> EXERCISE:
The line holding "what is given" is the last one to output; start at the first line of the data, keep every line in between exactly, and leave out pictures.

> PROVIDED DATA:
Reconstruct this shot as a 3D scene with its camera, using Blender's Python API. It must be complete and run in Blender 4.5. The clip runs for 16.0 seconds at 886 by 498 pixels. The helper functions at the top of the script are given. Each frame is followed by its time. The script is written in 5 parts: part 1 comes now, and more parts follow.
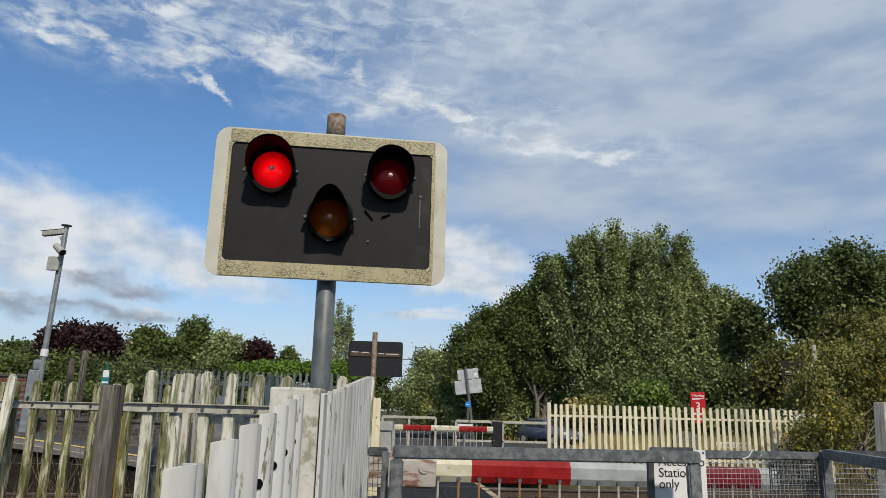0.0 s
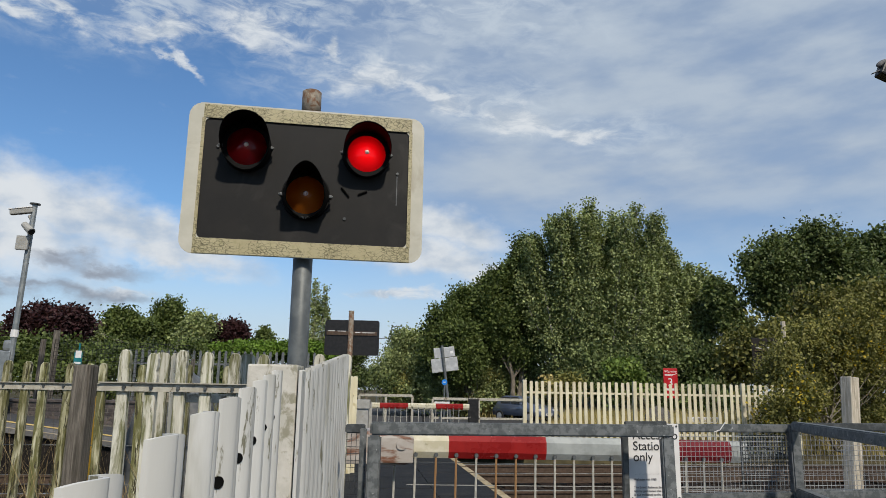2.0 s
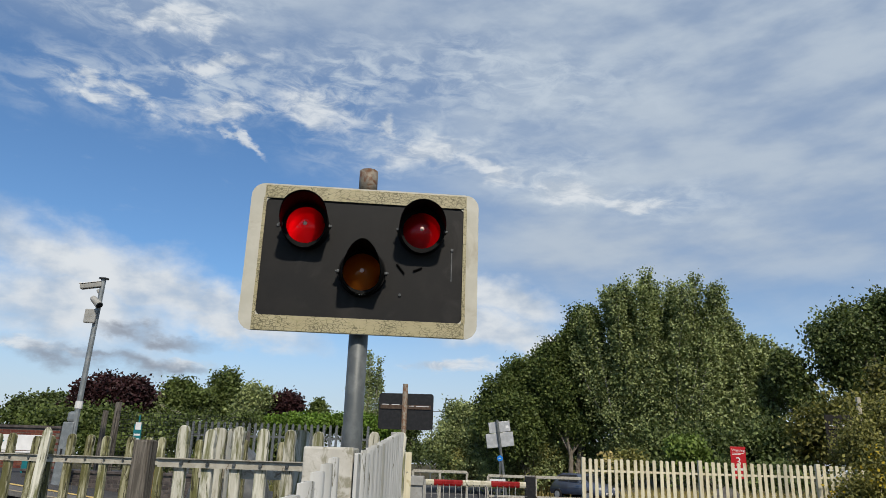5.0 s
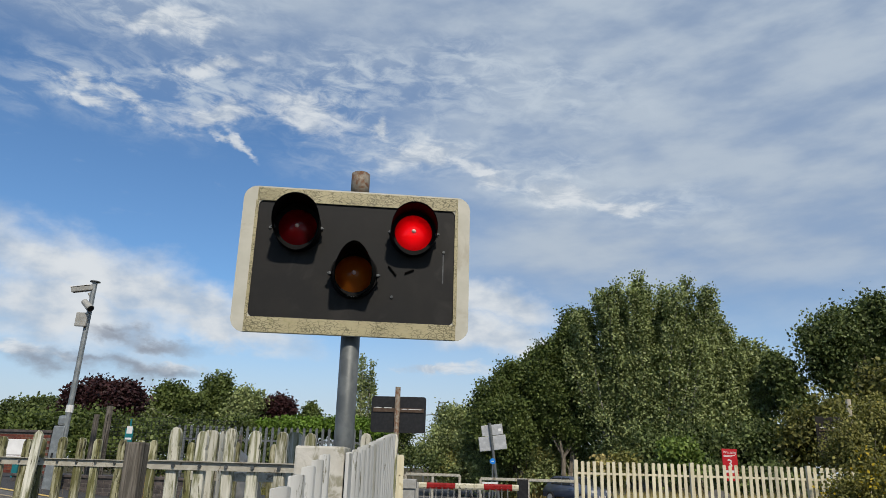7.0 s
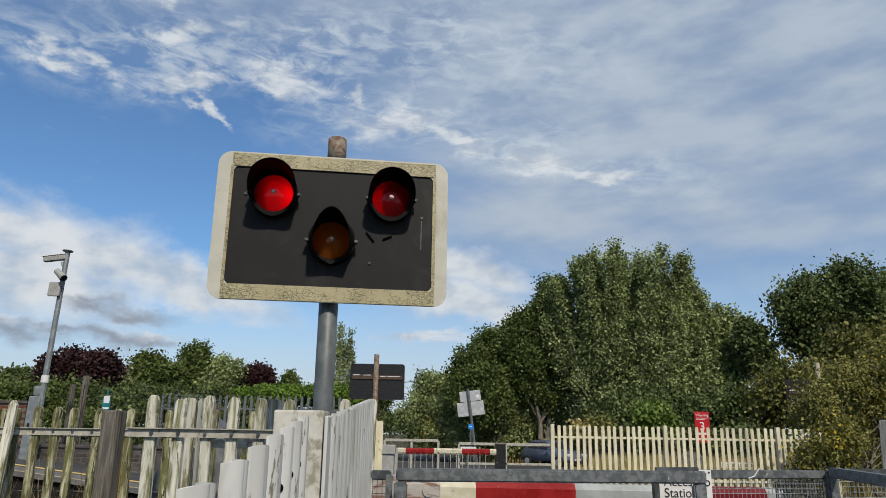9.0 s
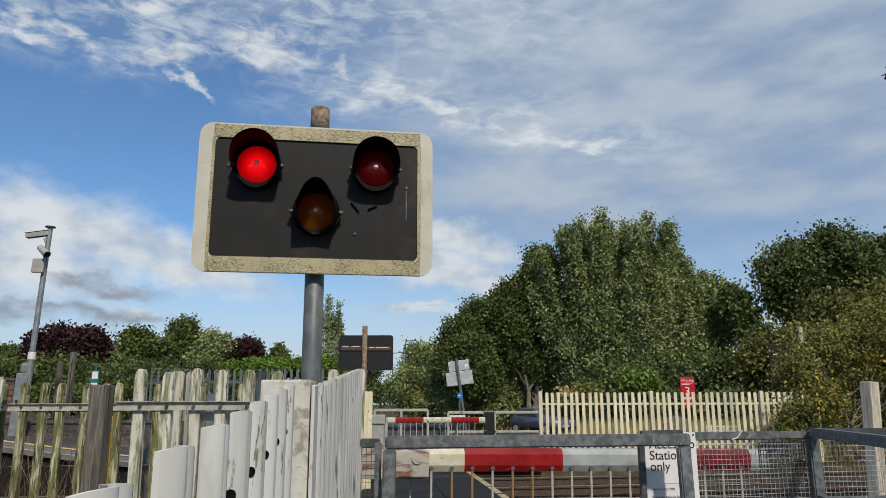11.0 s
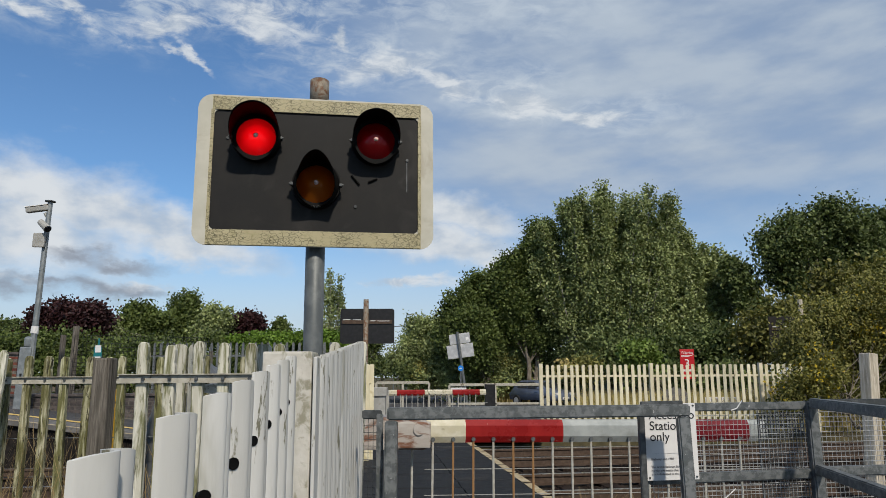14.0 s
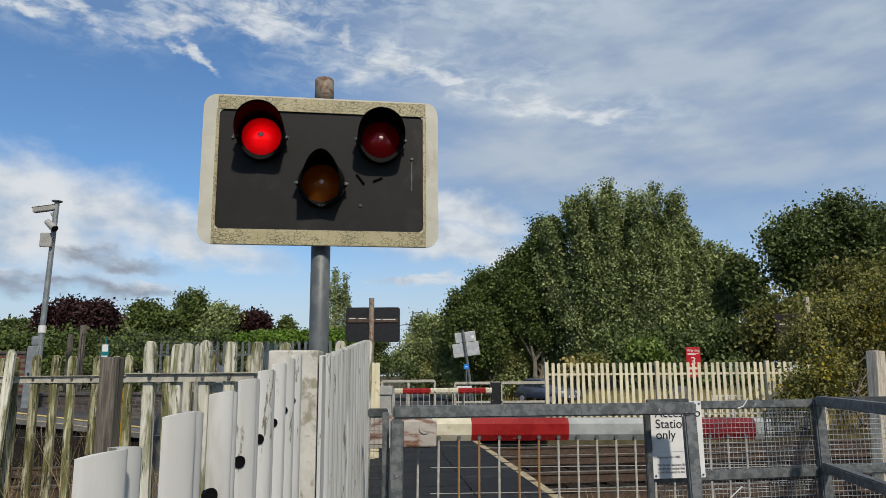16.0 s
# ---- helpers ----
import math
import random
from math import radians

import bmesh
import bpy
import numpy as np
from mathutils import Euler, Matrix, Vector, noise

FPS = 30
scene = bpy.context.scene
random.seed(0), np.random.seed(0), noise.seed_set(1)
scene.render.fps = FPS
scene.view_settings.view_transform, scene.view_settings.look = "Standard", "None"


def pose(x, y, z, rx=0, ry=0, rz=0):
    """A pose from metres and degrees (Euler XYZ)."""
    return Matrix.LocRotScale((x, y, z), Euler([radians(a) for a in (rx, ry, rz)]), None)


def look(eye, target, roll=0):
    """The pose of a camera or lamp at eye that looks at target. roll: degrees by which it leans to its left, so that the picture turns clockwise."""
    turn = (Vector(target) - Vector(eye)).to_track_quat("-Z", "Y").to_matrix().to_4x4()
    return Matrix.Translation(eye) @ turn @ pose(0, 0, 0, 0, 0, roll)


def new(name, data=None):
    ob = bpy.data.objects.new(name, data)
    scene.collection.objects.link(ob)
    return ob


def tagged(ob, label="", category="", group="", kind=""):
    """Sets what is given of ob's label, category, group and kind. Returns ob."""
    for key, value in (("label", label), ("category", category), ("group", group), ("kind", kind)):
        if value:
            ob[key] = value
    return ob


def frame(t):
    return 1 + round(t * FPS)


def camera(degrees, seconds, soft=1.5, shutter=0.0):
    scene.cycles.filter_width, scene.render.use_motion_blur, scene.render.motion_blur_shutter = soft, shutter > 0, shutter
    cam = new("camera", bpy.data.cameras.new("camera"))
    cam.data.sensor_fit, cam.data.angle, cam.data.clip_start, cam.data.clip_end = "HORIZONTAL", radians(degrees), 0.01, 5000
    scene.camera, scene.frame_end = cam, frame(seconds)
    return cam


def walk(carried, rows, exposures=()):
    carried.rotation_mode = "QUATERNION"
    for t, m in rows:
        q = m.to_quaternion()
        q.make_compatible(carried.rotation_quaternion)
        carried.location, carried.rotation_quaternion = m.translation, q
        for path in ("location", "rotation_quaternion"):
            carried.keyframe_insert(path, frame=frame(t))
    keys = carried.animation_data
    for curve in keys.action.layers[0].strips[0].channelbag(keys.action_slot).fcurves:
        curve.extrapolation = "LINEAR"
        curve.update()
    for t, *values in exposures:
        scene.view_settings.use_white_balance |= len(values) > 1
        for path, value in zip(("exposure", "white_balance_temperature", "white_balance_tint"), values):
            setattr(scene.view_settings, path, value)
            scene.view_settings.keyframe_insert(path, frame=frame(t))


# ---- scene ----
cam = camera(63.4, 16.0, soft=0.7)
PATH = [
    (0, (-0.001, -0.006, 1.516), (0.017, 1.945, 1.959), 1.5),
    (0.5, (0.002, -0.013, 1.514), (0.061, 1.936, 1.96), 1.5),
    (1, (0.002, -0.009, 1.512), (0.067, 1.942, 1.946), 1.3),
    (1.5, (0.01, -0.006, 1.504), (0.097, 1.949, 1.914), 0.6),
    (2, (-0.006, 0.0, 1.509), (0.08, 1.961, 1.896), 1.0),
    (2.5, (0.0, -0.011, 1.502), (0.068, 1.954, 1.87), 1.1),
    (3, (-0.006, 0.009, 1.508), (0.033, 1.975, 1.872), 1.3),
    (3.5, (-0.006, -0.008, 1.516), (0.014, 1.952, 1.915), 1.3),
    (4, (-0.007, -0.015, 1.521), (-0.032, 1.928, 1.994), 1.2),
    (4.5, (-0.011, -0.014, 1.529), (-0.072, 1.912, 2.062), 1.5),
    (5, (-0.013, -0.007, 1.535), (-0.081, 1.907, 2.11), 1.8),
    (7.3, (-0.005, -0.029, 1.518), (-0.046, 1.884, 2.103), 1.4),
    (7.5, (-0.005, -0.013, 1.516), (-0.036, 1.904, 2.087), 1.0),
    (8, (-0.007, -0.02, 1.517), (-0.029, 1.905, 2.06), 0.8),
    (8.5, (-0.003, -0.017, 1.515), (-0.01, 1.913, 2.038), 0.8),
    (9, (-0.006, -0.015, 1.512), (0.009, 1.921, 2.013), 0.9),
    (11.5, (0.003, -0.006, 1.503), (0.063, 1.951, 1.909), -0.4),
    (12, (0.004, -0.005, 1.501), (0.07, 1.957, 1.887), -0.7),
    (12.5, (0.007, -0.004, 1.498), (0.082, 1.963, 1.853), -0.8),
    (13, (0.003, 0.0, 1.498), (0.066, 1.969, 1.843), -0.7),
    (13.5, (0.002, -0.004, 1.499), (0.056, 1.965, 1.846), -0.5),
    (14, (0.001, -0.001, 1.5), (0.051, 1.967, 1.851), -0.3),
    (14.5, (0.001, -0.005, 1.5), (0.054, 1.962, 1.857), -0.2),
    (15, (0.001, -0.005, 1.5), (0.051, 1.961, 1.862), -0.2),
    (15.5, (0.003, -0.005, 1.5), (0.045, 1.961, 1.865), -0.4),
    (16, (0.002, -0.003, 1.5), (0.037, 1.967, 1.847), -0.4),
]
walk(cam, [(t, look(eye, target, roll)) for t, eye, target, roll in PATH],
     [(0, 0.0), (3, -0.04), (5, -0.02), (8.5, -0.08), (12.5, -0.08), (16, -0.06)])

# ---- world, sun, exposure ----
SUN = Vector((0.20, -0.68, 0.66)).normalized()      # towards the sun, behind the camera's right shoulder


class Nodes:
    """Short hand for building a node tree."""
    def __init__(self, tree):
        self.t = tree
        tree.nodes.clear()

    def n(self, kind, *ins, **props):
        nd = self.t.nodes.new(kind)
        for k, v in props.items():
            setattr(nd, k, v)
        for i, v in enumerate(ins):
            if v is None:
                continue
            if isinstance(v, bpy.types.NodeSocket):
                self.t.links.new(v, nd.inputs[i])
            else:
                nd.inputs[i].default_value = v
        return nd

    def m(self, op, a, b=None, c=None):
        return self.n("ShaderNodeMath", a, b, c, operation=op).outputs[0]

    def vm(self, op, a, b=None):
        return self.n("ShaderNodeVectorMath", a, b, operation=op).outputs[0]

    def noise(self, vec, scale, detail=4.0, rough=0.55, dist=0.0):
        nd = self.n("ShaderNodeTexNoise")
        self.t.links.new(vec, nd.inputs["Vector"])
        for k, v in (("Scale", scale), ("Detail", detail), ("Roughness", rough), ("Distortion", dist)):
            nd.inputs[k].default_value = v
        return nd.outputs[0]

    def ramp(self, fac, lo, hi, a=0.0, b=1.0):
        nd = self.n("ShaderNodeMapRange", fac, lo, hi, a, b, interpolation_type="SMOOTHSTEP")
        return nd.outputs[0]

    def mix(self, fac, a, b, blend="MIX"):
        nd = self.t.nodes.new("ShaderNodeMix")
        nd.data_type, nd.blend_type = "RGBA", blend
        for i, v in ((0, fac), (6, a), (7, b)):
            if isinstance(v, bpy.types.NodeSocket):
                self.t.links.new(v, nd.inputs[i])
            else:
                nd.inputs[i].default_value = v
        return nd.outputs[2]


def rgb(r, g, b):
    return (r, g, b, 1.0)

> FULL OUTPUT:
Reconstruct this shot as a 3D scene with its camera, using Blender's Python API. It must be complete and run in Blender 4.5. The clip runs for 16.0 seconds at 886 by 498 pixels. The helper functions at the top of the script are given. Each frame is followed by its time. The script is written in 5 parts: part 1 comes now, and more parts follow.
0.0 s
2.0 s
5.0 s
7.0 s
9.0 s
11.0 s
14.0 s
16.0 s
# ---- helpers ----
import math
import random
from math import radians

import bmesh
import bpy
import numpy as np
from mathutils import Euler, Matrix, Vector, noise

FPS = 30
scene = bpy.context.scene
random.seed(0), np.random.seed(0), noise.seed_set(1)
scene.render.fps = FPS
scene.view_settings.view_transform, scene.view_settings.look = "Standard", "None"


def pose(x, y, z, rx=0, ry=0, rz=0):
    """A pose from metres and degrees (Euler XYZ)."""
    return Matrix.LocRotScale((x, y, z), Euler([radians(a) for a in (rx, ry, rz)]), None)


def look(eye, target, roll=0):
    """The pose of a camera or lamp at eye that looks at target. roll: degrees by which it leans to its left, so that the picture turns clockwise."""
    turn = (Vector(target) - Vector(eye)).to_track_quat("-Z", "Y").to_matrix().to_4x4()
    return Matrix.Translation(eye) @ turn @ pose(0, 0, 0, 0, 0, roll)


def new(name, data=None):
    ob = bpy.data.objects.new(name, data)
    scene.collection.objects.link(ob)
    return ob


def tagged(ob, label="", category="", group="", kind=""):
    """Sets what is given of ob's label, category, group and kind. Returns ob."""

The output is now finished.